* Task requirements *
Search the material for the string "noise" and copy each line where it occurs.

* Given data *

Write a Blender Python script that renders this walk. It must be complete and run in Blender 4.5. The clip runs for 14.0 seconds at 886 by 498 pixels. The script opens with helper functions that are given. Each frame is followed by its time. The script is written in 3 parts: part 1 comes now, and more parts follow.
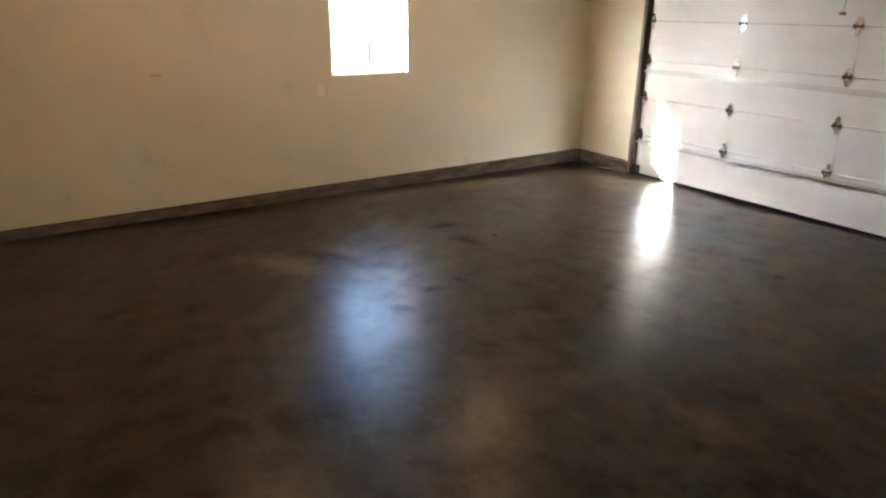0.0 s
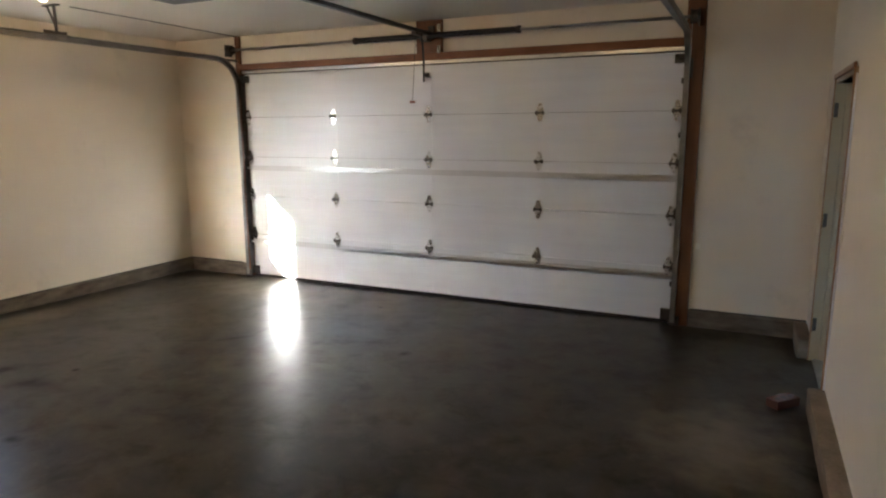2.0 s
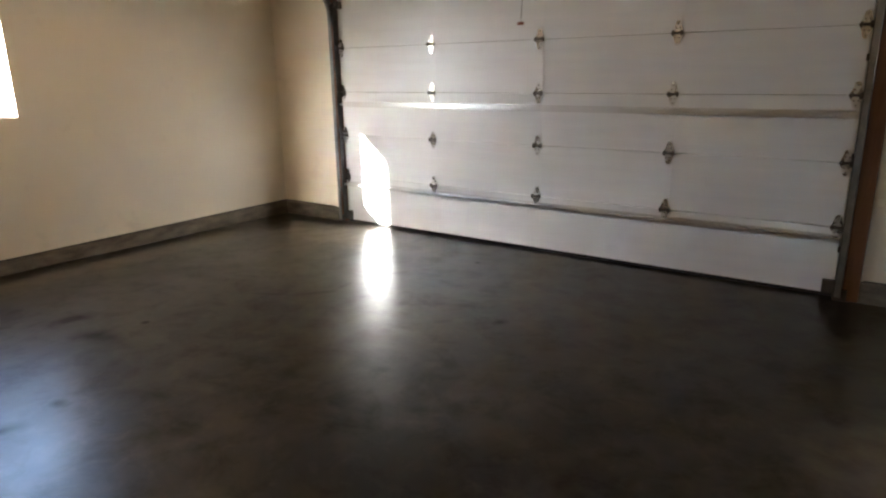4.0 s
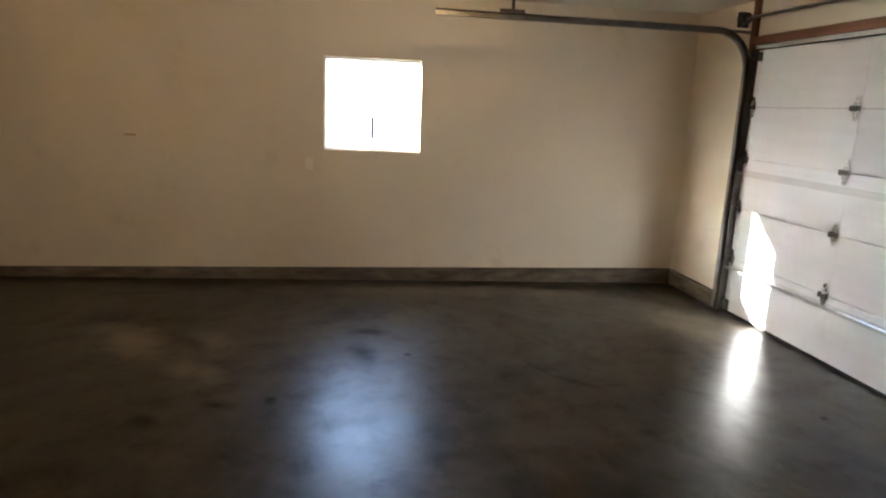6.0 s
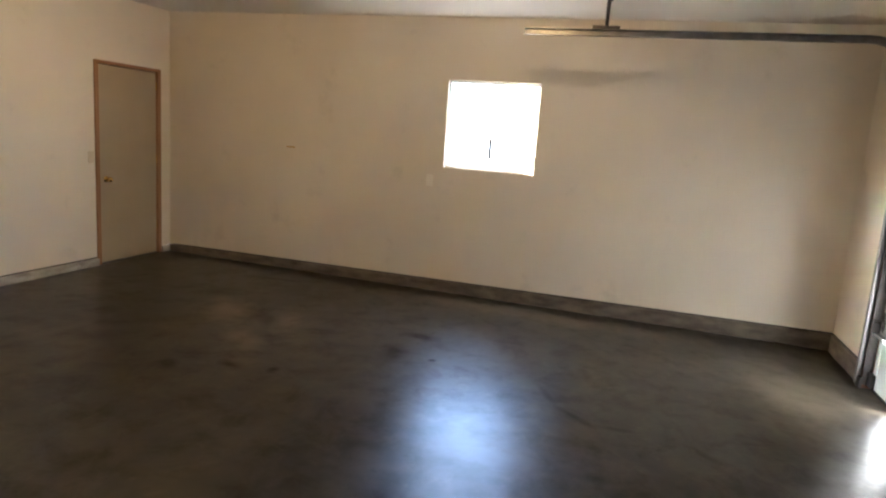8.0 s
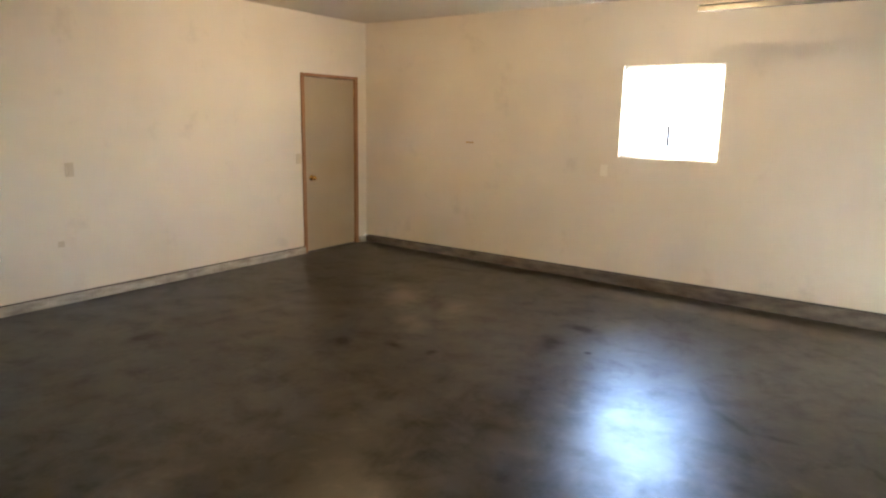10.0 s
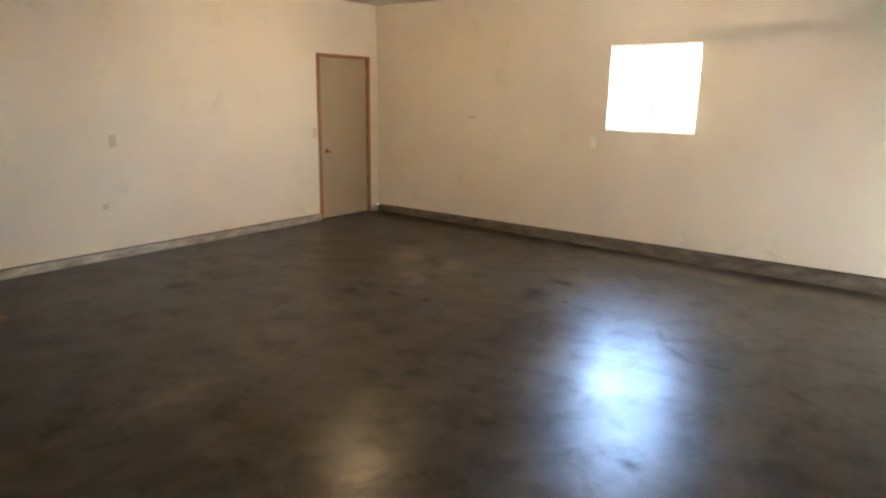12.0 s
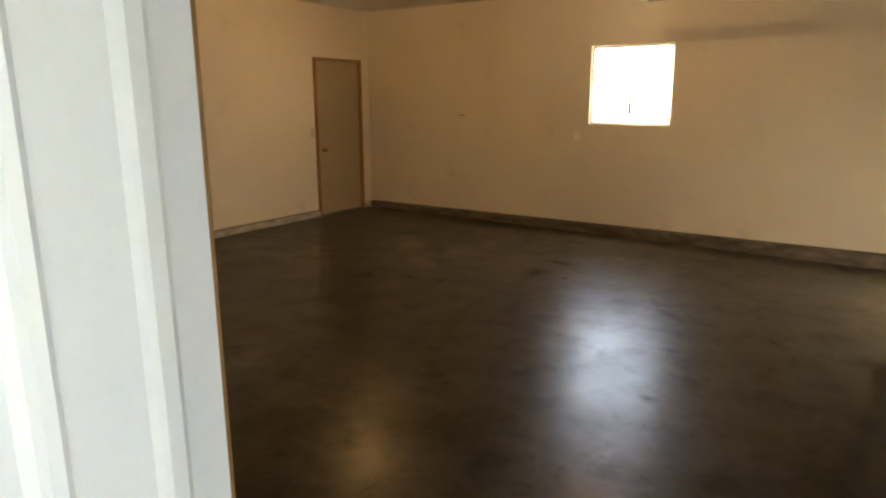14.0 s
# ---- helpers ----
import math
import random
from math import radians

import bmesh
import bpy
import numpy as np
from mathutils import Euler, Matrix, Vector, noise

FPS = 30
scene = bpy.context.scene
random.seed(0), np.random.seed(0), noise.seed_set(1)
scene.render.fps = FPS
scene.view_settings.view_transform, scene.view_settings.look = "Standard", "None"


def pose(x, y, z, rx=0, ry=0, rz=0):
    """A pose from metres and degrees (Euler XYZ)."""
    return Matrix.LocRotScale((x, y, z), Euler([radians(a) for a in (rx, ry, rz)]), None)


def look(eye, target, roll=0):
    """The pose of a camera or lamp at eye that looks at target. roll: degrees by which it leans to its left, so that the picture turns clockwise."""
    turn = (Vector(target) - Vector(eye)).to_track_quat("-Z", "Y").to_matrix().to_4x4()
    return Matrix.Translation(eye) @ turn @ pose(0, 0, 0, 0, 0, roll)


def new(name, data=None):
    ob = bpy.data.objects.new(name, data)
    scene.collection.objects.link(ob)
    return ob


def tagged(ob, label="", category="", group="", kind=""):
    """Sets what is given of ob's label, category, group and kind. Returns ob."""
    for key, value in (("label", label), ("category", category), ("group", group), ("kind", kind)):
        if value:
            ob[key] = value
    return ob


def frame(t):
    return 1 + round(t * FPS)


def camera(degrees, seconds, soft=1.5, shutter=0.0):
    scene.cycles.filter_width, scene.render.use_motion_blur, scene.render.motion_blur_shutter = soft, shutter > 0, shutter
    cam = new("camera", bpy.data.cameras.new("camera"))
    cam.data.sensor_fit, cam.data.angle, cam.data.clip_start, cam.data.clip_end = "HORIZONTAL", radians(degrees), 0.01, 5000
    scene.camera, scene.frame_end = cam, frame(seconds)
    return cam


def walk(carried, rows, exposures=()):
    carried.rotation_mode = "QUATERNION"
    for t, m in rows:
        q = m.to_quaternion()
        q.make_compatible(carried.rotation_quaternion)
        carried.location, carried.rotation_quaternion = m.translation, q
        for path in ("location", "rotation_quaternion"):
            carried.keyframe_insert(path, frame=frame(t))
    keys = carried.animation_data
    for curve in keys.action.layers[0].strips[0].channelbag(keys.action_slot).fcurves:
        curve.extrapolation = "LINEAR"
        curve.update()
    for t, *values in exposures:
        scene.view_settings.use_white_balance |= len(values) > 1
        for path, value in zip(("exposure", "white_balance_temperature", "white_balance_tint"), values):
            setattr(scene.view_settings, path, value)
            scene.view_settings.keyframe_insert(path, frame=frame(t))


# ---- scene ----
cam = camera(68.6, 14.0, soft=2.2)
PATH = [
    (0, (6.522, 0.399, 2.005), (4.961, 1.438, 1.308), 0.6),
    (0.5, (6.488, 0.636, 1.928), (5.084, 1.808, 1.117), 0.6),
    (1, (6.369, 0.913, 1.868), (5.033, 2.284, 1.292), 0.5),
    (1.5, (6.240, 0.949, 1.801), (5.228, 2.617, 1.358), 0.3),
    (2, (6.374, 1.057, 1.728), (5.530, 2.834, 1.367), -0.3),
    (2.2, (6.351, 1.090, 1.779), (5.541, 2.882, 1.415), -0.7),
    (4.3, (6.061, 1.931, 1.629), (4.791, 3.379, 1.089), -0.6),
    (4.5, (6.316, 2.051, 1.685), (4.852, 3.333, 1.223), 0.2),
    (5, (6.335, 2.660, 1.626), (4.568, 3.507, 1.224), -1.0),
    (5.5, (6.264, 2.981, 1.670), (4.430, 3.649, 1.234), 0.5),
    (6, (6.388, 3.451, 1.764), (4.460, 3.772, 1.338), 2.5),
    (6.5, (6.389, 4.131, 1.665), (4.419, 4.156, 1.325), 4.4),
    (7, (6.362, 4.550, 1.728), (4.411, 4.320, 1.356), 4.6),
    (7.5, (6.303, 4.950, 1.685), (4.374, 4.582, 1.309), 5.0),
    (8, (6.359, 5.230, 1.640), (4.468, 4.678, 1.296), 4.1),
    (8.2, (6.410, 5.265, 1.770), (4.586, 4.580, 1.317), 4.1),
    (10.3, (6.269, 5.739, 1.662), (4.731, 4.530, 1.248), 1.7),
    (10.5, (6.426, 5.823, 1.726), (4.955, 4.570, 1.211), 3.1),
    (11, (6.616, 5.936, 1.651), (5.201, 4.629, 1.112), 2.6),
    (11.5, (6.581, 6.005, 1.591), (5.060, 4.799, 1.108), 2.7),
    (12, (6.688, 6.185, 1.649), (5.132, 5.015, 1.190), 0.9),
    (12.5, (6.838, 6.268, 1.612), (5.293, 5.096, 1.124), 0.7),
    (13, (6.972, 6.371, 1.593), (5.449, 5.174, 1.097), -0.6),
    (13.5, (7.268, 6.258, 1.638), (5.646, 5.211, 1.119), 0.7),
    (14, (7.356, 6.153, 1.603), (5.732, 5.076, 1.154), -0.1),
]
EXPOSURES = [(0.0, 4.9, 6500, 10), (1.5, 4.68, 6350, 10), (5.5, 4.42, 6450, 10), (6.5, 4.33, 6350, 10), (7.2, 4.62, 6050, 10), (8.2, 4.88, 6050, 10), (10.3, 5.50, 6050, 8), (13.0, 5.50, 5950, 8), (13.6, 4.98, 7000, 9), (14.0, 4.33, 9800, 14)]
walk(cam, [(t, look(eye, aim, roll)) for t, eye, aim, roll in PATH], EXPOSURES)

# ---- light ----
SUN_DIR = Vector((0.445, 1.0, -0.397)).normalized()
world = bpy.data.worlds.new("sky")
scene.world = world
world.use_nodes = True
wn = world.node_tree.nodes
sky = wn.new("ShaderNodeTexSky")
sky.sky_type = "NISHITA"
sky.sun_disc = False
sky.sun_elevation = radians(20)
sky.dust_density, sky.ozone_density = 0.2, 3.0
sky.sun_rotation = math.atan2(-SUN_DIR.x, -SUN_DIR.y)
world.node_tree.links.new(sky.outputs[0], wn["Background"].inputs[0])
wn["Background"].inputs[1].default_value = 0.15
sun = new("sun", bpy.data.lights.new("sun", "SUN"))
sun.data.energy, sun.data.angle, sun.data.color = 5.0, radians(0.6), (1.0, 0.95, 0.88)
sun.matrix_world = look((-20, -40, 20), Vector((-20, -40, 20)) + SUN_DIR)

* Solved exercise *
from mathutils import Euler, Matrix, Vector, noise
random.seed(0), np.random.seed(0), noise.seed_set(1)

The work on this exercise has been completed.